===== Records to use

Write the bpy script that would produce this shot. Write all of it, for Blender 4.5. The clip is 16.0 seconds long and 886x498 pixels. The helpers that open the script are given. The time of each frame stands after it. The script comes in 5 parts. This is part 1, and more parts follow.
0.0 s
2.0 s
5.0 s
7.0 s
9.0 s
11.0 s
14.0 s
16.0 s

==========
===== Records to use

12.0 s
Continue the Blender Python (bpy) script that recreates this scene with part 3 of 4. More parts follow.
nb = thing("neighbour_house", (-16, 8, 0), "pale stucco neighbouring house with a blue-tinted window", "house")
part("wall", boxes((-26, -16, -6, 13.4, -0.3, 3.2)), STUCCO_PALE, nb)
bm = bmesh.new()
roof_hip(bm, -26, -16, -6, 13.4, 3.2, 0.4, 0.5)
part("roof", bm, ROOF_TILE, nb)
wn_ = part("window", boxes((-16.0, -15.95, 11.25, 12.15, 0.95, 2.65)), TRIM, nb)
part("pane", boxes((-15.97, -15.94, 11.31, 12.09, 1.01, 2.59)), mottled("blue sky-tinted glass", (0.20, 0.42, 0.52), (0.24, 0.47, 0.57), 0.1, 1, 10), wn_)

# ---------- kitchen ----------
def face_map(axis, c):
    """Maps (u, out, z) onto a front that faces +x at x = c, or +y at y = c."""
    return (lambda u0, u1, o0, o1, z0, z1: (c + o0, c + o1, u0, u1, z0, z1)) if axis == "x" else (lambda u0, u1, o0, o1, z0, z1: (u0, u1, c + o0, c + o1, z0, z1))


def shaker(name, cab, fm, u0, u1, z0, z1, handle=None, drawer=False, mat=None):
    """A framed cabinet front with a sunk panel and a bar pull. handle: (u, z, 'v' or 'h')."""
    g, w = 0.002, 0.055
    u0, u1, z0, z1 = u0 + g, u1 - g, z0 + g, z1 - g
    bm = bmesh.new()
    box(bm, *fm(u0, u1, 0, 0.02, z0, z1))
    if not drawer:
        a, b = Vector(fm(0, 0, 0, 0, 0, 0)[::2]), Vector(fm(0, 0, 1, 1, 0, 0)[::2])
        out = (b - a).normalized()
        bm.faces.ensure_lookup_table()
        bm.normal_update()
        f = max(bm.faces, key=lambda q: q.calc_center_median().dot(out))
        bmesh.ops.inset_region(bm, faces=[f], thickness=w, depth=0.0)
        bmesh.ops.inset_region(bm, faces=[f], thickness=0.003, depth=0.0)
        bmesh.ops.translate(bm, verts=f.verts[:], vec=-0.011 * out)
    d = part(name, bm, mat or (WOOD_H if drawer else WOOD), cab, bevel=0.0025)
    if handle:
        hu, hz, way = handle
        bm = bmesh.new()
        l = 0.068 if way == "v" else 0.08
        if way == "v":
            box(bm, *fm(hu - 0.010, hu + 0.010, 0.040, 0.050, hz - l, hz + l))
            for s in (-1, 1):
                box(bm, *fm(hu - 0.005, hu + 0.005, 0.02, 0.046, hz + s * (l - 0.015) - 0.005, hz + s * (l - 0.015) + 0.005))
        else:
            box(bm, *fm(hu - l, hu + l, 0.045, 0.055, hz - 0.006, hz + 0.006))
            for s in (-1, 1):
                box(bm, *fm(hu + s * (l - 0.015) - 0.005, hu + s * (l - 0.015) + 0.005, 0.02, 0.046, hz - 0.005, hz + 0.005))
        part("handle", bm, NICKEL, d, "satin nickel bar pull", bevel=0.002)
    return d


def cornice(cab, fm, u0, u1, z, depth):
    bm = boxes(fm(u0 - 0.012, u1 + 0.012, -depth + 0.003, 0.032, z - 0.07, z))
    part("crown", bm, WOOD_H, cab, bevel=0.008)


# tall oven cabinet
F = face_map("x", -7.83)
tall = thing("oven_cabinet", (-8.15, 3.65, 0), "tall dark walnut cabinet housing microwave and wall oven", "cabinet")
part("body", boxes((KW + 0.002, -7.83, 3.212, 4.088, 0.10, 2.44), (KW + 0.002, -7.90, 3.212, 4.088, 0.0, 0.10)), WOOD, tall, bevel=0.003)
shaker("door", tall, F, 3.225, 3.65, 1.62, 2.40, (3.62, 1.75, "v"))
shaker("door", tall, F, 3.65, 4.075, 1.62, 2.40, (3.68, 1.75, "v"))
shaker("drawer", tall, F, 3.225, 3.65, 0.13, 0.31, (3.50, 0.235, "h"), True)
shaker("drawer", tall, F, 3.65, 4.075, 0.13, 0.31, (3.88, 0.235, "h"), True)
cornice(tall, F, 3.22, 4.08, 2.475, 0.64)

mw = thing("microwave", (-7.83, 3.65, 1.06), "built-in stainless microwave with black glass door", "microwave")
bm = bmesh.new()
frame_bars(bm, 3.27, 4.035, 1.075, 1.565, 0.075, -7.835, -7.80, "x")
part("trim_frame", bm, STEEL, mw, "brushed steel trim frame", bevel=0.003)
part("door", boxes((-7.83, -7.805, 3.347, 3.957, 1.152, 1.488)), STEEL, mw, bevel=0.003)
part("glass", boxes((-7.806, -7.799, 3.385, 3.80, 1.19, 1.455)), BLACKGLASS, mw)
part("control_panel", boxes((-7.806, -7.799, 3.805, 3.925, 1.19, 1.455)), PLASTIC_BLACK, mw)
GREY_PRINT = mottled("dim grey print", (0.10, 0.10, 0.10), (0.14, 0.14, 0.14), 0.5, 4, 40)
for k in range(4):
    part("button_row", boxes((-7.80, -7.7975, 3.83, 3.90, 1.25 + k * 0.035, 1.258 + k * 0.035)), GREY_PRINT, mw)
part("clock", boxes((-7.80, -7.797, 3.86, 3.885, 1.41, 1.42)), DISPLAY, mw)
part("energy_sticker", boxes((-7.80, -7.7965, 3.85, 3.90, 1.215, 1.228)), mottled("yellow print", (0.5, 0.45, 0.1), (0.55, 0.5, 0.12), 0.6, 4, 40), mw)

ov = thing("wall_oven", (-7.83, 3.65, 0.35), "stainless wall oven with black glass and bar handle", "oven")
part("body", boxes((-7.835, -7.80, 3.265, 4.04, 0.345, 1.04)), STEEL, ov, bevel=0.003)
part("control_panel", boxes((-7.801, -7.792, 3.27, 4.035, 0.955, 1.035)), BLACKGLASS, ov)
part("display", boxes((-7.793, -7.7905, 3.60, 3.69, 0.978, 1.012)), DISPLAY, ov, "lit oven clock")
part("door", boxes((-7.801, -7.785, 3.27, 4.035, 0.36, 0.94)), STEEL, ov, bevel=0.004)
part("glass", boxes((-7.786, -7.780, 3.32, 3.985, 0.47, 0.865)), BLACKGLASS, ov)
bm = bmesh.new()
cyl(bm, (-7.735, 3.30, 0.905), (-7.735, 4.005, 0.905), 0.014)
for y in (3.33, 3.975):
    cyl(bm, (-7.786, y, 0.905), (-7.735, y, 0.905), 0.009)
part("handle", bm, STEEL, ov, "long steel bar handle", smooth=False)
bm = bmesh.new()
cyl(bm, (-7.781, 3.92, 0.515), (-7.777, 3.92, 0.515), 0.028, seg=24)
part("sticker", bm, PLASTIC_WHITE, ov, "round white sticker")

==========

=== To do ===
Using the data above, reproduce exactly the lines from the line that contains "Continue the Blender" through the line that contains "1, 10), wn_)", including both.

=== The solution ===
Continue the Blender Python (bpy) script that recreates this scene with part 3 of 4. More parts follow.
nb = thing("neighbour_house", (-16, 8, 0), "pale stucco neighbouring house with a blue-tinted window", "house")
part("wall", boxes((-26, -16, -6, 13.4, -0.3, 3.2)), STUCCO_PALE, nb)
bm = bmesh.new()
roof_hip(bm, -26, -16, -6, 13.4, 3.2, 0.4, 0.5)
part("roof", bm, ROOF_TILE, nb)
wn_ = part("window", boxes((-16.0, -15.95, 11.25, 12.15, 0.95, 2.65)), TRIM, nb)
part("pane", boxes((-15.97, -15.94, 11.31, 12.09, 1.01, 2.59)), mottled("blue sky-tinted glass", (0.20, 0.42, 0.52), (0.24, 0.47, 0.57), 0.1, 1, 10), wn_)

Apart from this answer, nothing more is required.